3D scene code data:
^^^^
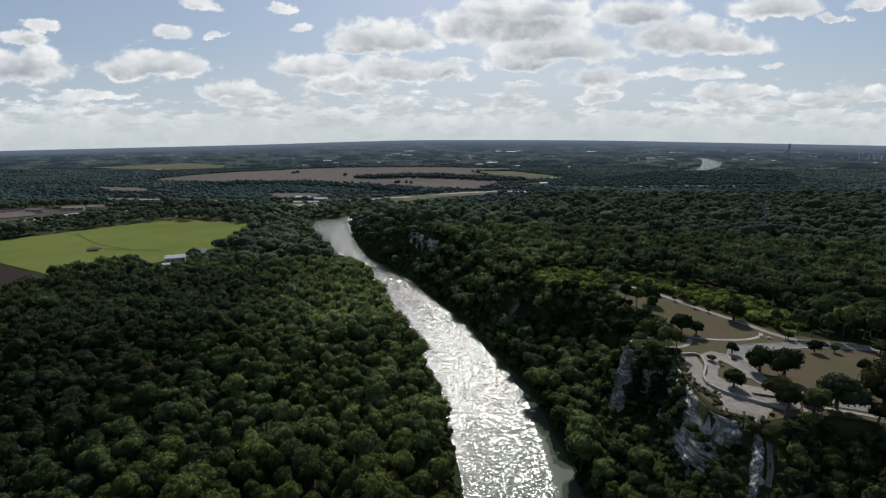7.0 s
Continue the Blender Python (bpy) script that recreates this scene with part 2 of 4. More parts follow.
def water_material(name, ripple):
    """River water: a dark green body, wind ripples in gusts, still water in the lee of the banks."""
    m, n = material(name)
    p = place(n)
    lee = n("ShaderNodeAttribute", out=2, attribute_name="lee")
    gust = n.noise(n("ShaderNodeMapping", {0: p, 3: (1.0, 0.4, 1.0)}), 0.05, 4.0, 0.6)
    edge = n.math("ADD", lee, n.math("MULTIPLY", n.math("SUBTRACT", gust, 0.5), 0.55))
    wind = n.step(edge, 0.72, 0.22, 0.02, 1.0)
    # wind ripples at three sizes, each facet tilted its own way
    half = (0.5, 0.5, 0.5)
    chop = n.vec("SUBTRACT", n.noise(n("ShaderNodeMapping", {0: p, 2: (0, 0, 0.3), 3: (0.8, 1.2, 1.0)}), 4.2, 2.0, 0.7, out=1), half)
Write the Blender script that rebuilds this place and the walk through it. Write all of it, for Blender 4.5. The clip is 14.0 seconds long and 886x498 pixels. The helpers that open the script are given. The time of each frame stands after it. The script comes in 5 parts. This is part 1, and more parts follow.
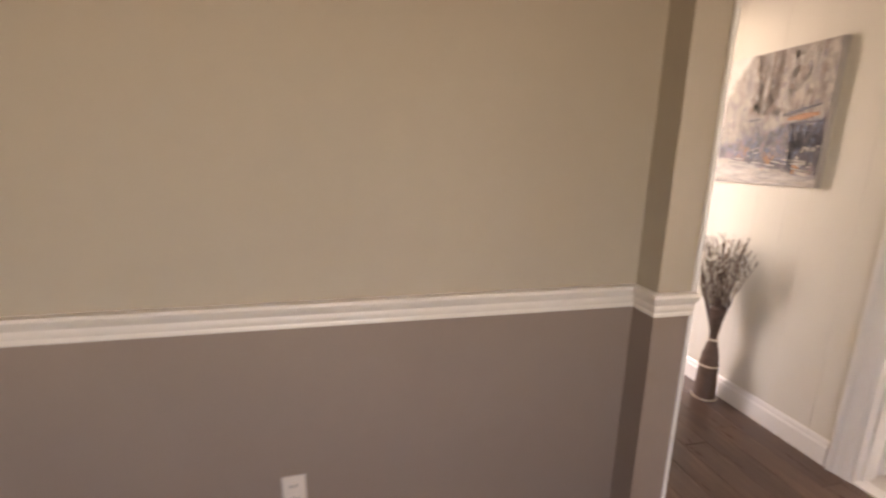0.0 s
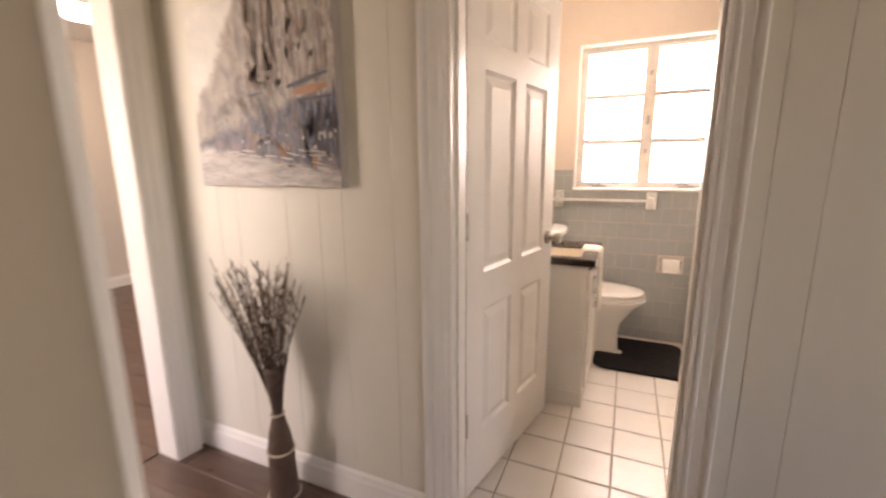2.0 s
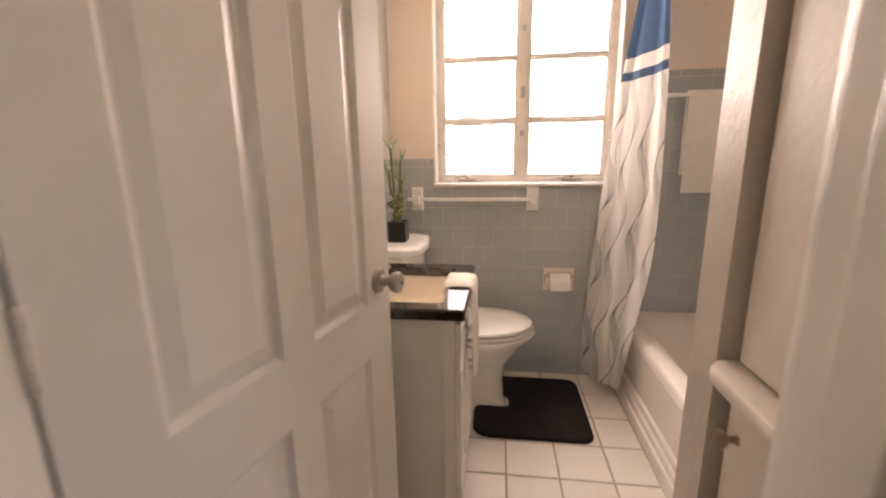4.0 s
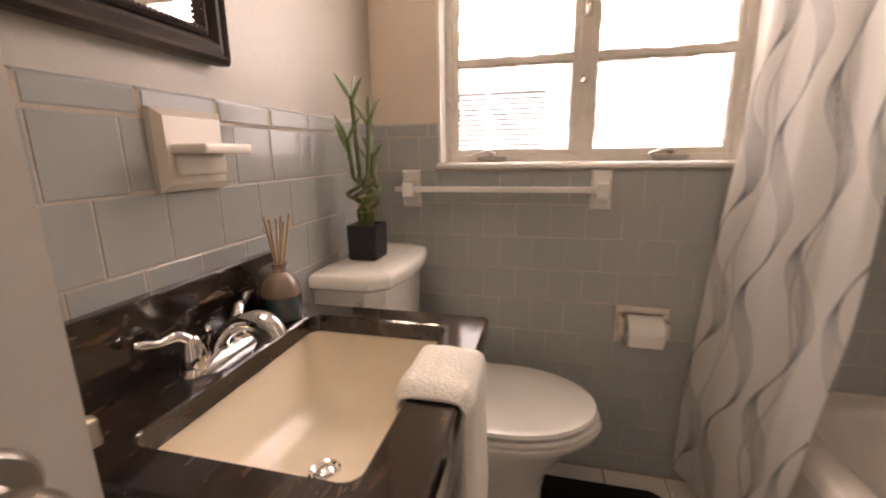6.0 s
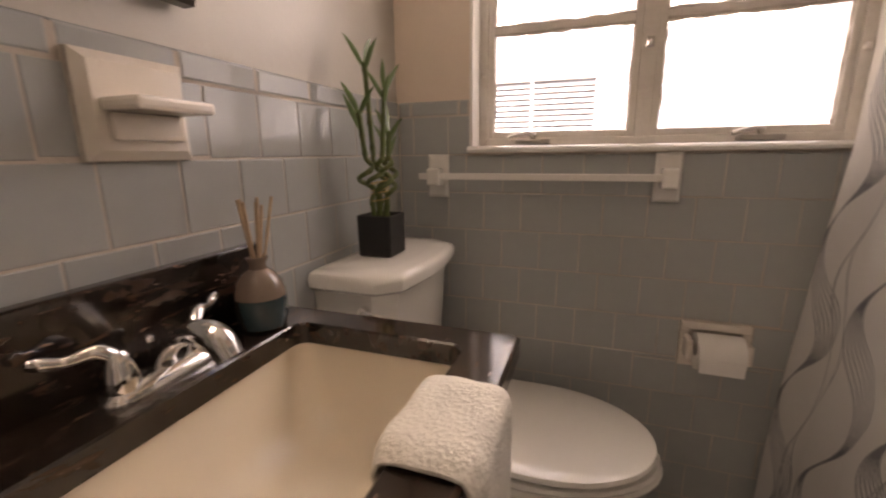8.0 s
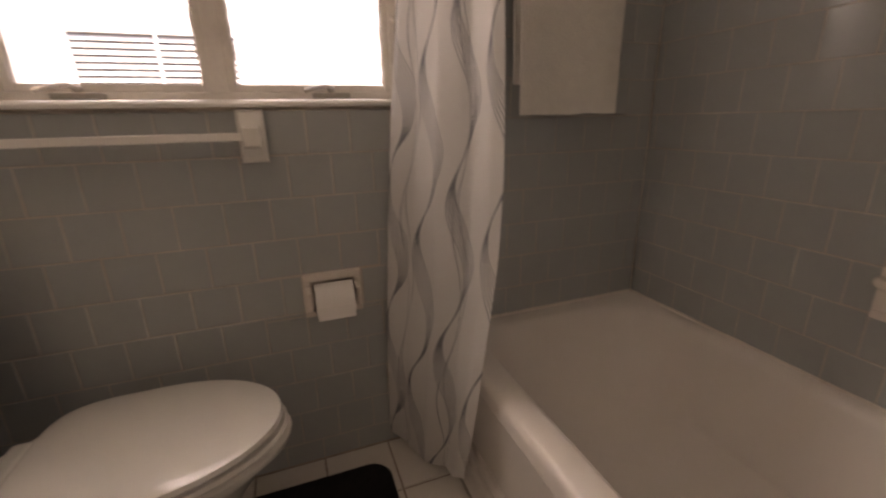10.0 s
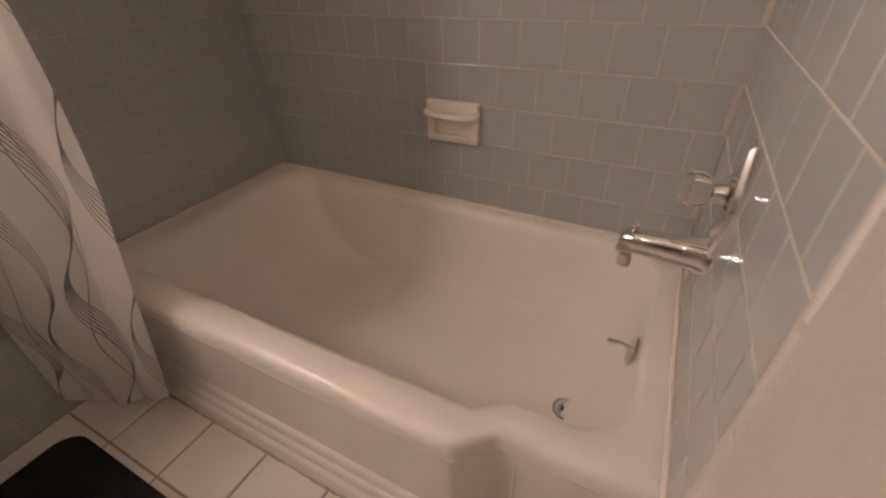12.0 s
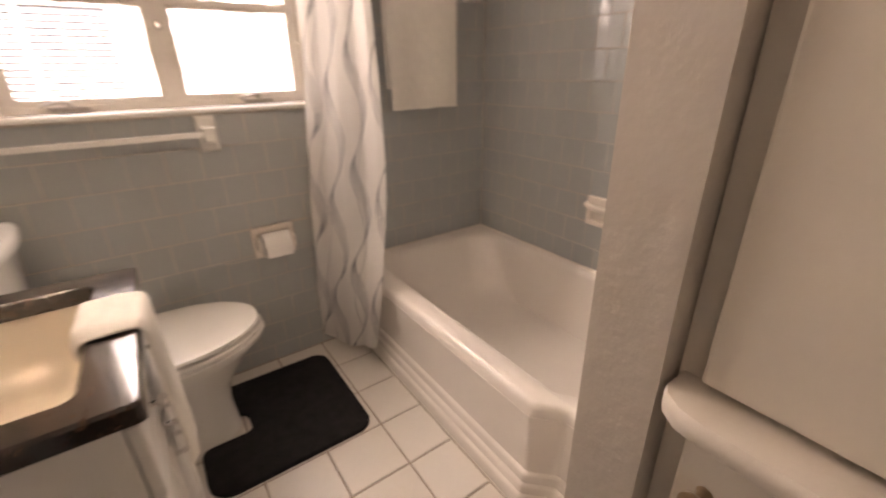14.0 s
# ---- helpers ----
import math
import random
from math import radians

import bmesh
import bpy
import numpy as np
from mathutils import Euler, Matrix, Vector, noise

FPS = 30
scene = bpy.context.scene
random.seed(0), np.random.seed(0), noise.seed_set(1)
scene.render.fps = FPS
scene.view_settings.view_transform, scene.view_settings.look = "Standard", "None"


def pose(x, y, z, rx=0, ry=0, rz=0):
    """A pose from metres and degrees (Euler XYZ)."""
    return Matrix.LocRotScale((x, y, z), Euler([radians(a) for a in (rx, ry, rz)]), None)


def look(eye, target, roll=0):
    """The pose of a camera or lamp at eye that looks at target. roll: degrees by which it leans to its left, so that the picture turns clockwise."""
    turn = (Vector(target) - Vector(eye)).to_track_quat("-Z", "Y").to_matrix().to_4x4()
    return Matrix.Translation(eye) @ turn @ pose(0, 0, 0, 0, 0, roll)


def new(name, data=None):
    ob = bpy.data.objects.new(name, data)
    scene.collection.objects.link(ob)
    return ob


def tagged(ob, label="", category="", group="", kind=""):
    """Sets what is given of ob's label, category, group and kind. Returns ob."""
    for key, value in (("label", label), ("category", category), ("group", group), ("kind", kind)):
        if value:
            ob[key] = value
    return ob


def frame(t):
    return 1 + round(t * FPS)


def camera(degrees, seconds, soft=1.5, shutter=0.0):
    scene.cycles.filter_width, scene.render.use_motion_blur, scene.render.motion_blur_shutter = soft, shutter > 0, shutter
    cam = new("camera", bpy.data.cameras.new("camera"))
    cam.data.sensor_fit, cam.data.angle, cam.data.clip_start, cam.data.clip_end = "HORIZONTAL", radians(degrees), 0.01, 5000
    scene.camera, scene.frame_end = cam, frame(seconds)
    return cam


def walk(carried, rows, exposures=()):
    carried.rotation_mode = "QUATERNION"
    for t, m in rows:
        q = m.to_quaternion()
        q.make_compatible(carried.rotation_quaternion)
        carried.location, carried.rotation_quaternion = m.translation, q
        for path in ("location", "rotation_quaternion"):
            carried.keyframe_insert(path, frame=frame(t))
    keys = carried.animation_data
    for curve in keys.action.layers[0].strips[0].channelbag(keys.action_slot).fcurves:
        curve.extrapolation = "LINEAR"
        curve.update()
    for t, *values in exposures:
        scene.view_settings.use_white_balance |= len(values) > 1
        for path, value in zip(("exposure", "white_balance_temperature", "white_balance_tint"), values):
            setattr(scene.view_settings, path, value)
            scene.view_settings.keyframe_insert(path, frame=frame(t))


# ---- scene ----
# ---------------------------------------------------------------- camera
cam = camera(93.6, 14.0, soft=2.1, shutter=0.4)
PATH = [
    (0, (-0.373, 0.165, 1.318), (0.032, 2.074, 0.882), 0.9),
    (0.5, (-0.15, 0.39, 1.292), (0.676, 2.17, 0.905), 0.2),
    (1, (0.065, 0.579, 1.292), (1.272, 2.122, 0.887), 0.5),
    (1.5, (0.277, 0.734, 1.297), (1.842, 1.913, 0.894), 0.0),
    (2, (0.486, 0.789, 1.27), (2.28, 1.583, 0.879), -0.5),
    (2.5, (0.726, 0.818, 1.281), (2.601, 1.388, 0.883), -0.6),
    (3, (0.983, 0.838, 1.277), (2.914, 1.163, 0.873), -0.6),
    (5.5, (2.136, 0.788, 1.169), (4.071, 1.027, 0.724), -0.9),
    (6, (2.337, 0.81, 1.133), (4.232, 1.272, 0.69), -0.8),
    (6.5, (2.426, 0.845, 1.098), (4.238, 1.567, 0.657), -0.6),
    (7, (2.469, 0.899, 1.088), (4.211, 1.779, 0.65), -0.5),
    (9.5, (2.572, 0.618, 1.082), (4.474, 0.292, 0.556), -1.0),
    (10, (2.576, 0.562, 1.046), (4.372, -0.09, 0.456), -1.3),
    (10.5, (2.494, 0.456, 1.031), (4.159, -0.407, 0.335), -2.1),
    (11, (2.477, 0.428, 1.043), (3.823, -0.757, 0.156), -2.3),
    (11.5, (2.448, 0.461, 1.048), (3.455, -0.933, 0.028), -1.8),
    (12, (2.406, 0.491, 1.063), (3.183, -0.959, -0.075), -1.8),
    (12.5, (2.364, 0.562, 1.107), (3.054, -0.886, -0.088), -1.6),
    (13, (2.267, 0.652, 1.137), (3.005, -0.823, 0.006), -1.6),
    (13.5, (2.183, 0.744, 1.163), (3.272, -0.619, 0.185), -1.4),
    (14, (2.017, 0.822, 1.207), (3.529, -0.224, 0.421), -1.1),
]
K, TINT = 8300, 28
EXPOSURES = [(t, e, K, TINT) for t, e in ((0.0, 4.03), (0.5, 4.0), (1.0, 3.95), (1.5, 3.65), (2.0, 3.5), (3.2, 3.15), (5.3, 2.45), (7.2, 2.05), (9.3, 1.5), (10.5, 1.6), (12.0, 1.93), (13.3, 2.38), (14.0, 2.68))]
walk(cam, [(t, look(eye, target, roll)) for t, eye, target, roll in PATH], EXPOSURES)

# ---------------------------------------------------------------- world and large lights
world = bpy.data.worlds.new("world")
scene.world = world
world.use_nodes = True
wn = world.node_tree.nodes
sky = wn.new("ShaderNodeTexSky")
sky.sky_type = 'NISHITA'
sky.sun_disc = False
sky.sun_elevation = radians(65)
sky.sun_rotation = radians(-70)
wn["Background"].inputs["Strength"].default_value = 0.15
world.node_tree.links.new(sky.outputs["Color"], wn["Background"].inputs["Color"])

sun = new("sun", bpy.data.lights.new("sun", "SUN"))
sun.data.energy = 5.0
sun.data.angle = radians(0.5)
sun.data.color = (1.0, 0.95, 0.88)
sun.matrix_world = look((-4.4, -1.5, 10), (0, 0, 0))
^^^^
§ **EXERCISE GOAL**
Show the lines from the data above that contain the string "kind".

§ **FINISHED ANSWER**
def tagged(ob, label="", category="", group="", kind=""):
    """Sets what is given of ob's label, category, group and kind. Returns ob."""
    for key, value in (("label", label), ("category", category), ("group", group), ("kind", kind)):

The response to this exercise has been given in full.